Browne: I can’t decide whose contract explicitly states “Jennifer Lopez must be forced to strip down in front of Jason Statham,” Jennifer Lopez or Jason Statham. Either way, shame on you/thanx.
Broken City (January 18)
Silver: Mmmmmm. When it comes to guilty cinema pleasures, a seemingly juicy political crime thriller where A-listers eat the scenery like Broken City is one of my particularly favorite indulgences (second to British gangster films). Love the music and pacing here. And with a January release date, this will be a perfect antidote to all those stuffy award seekers.
Browne: I had the same thought, Dan, with regard to the music. Yes, the action and suspense in the film are mainly fueled by the acting, but the use of Kanye West’s “Power” couldn’t be a more perfect, story-enhancing pick. After hearing the song matched up with the visuals, I can’t imagine another track that would be more appropriate. That’s how you pick your music. Bravo, Broken City, because of this musical selection, I temporarily forgot how hilarious it is to see Russell Crowe as mayor of a major city.
Not Fade Away (December 21)
Silver: With The Sopranos, David Chase created one of the most iconic, revered, and influential pieces of American pop culture (no, not just TV, all of pop culture). So as far as I’m concerned, Chase could film James Gandolfini struggling with gas pains on a crowded New York City subway and we all should take note. Based on the trailer, the premise of Not Fade Away seems rather familiar — adolescent tension between an old-school dad and a progressive son in the 1960s — and at first glance, rather un-Chase-like. But the use of a single Rolling Stones song from start to finish is one element of the trailer in which Chase’s unique cinematic sensibilities can be seen. Most contemporary trailers tend to change directions and tones multiple times to try and force an unnecessary amount of information in a limited amount of time. I can’t think of another recent movie trailer that allowed itself to be dictated by emotional and dramatic build of a single song. Chase has been quiet since the final episode of The Sopranos aired just over five years ago. So there should be no doubt that the release of Not Fade Away is a big deal.
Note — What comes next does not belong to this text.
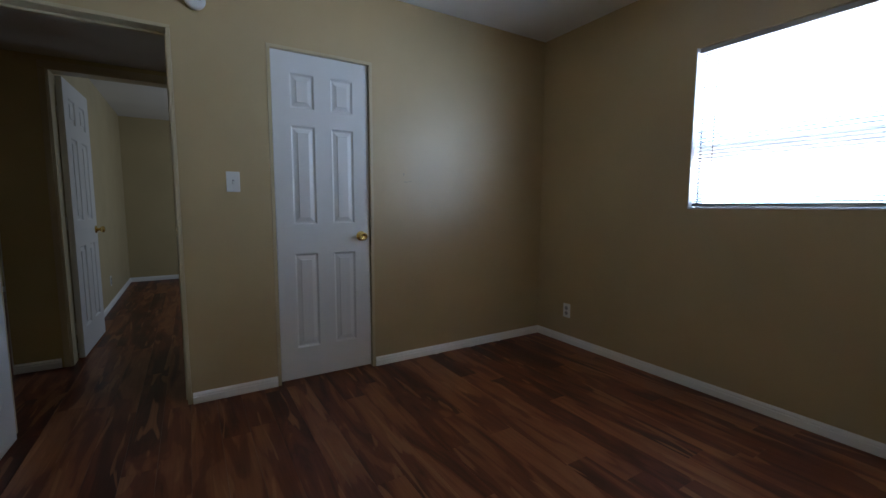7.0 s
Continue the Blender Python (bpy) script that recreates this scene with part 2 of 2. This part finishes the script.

Browne: Just to play devil’s advocate for a second, if David Chase weren’t associated with this film, this trailer would have been a giant yawner. But he is, so there is a level of excitement that abruptly stops my yawns. This isn’t a new story, but knowing that Chase is behind the wheel, it will undoubtedly be handled exceptionally, almost to the point that it feels brand new.
The Lords of Salem (2013)
Silver: What is this, and why is it making me relive my dreams during the day? He’s certainly evil, but is Rob Zombie also some kind of mind reader? And on a total sidenote, is it now just a prerequisite to credit the producers of Paranormal Activity and Insidious in every upcoming horror film?
Browne: I proudly dislike horror films, but I really want to see this. Why? You could film a gruesome high-definition sequence of kittens being eaten by other, more terrifying kittens, but if you throw Mozart’s Requiem over it, I will smile as wide as the day is long. Well done, Mr. Zombie. Well done.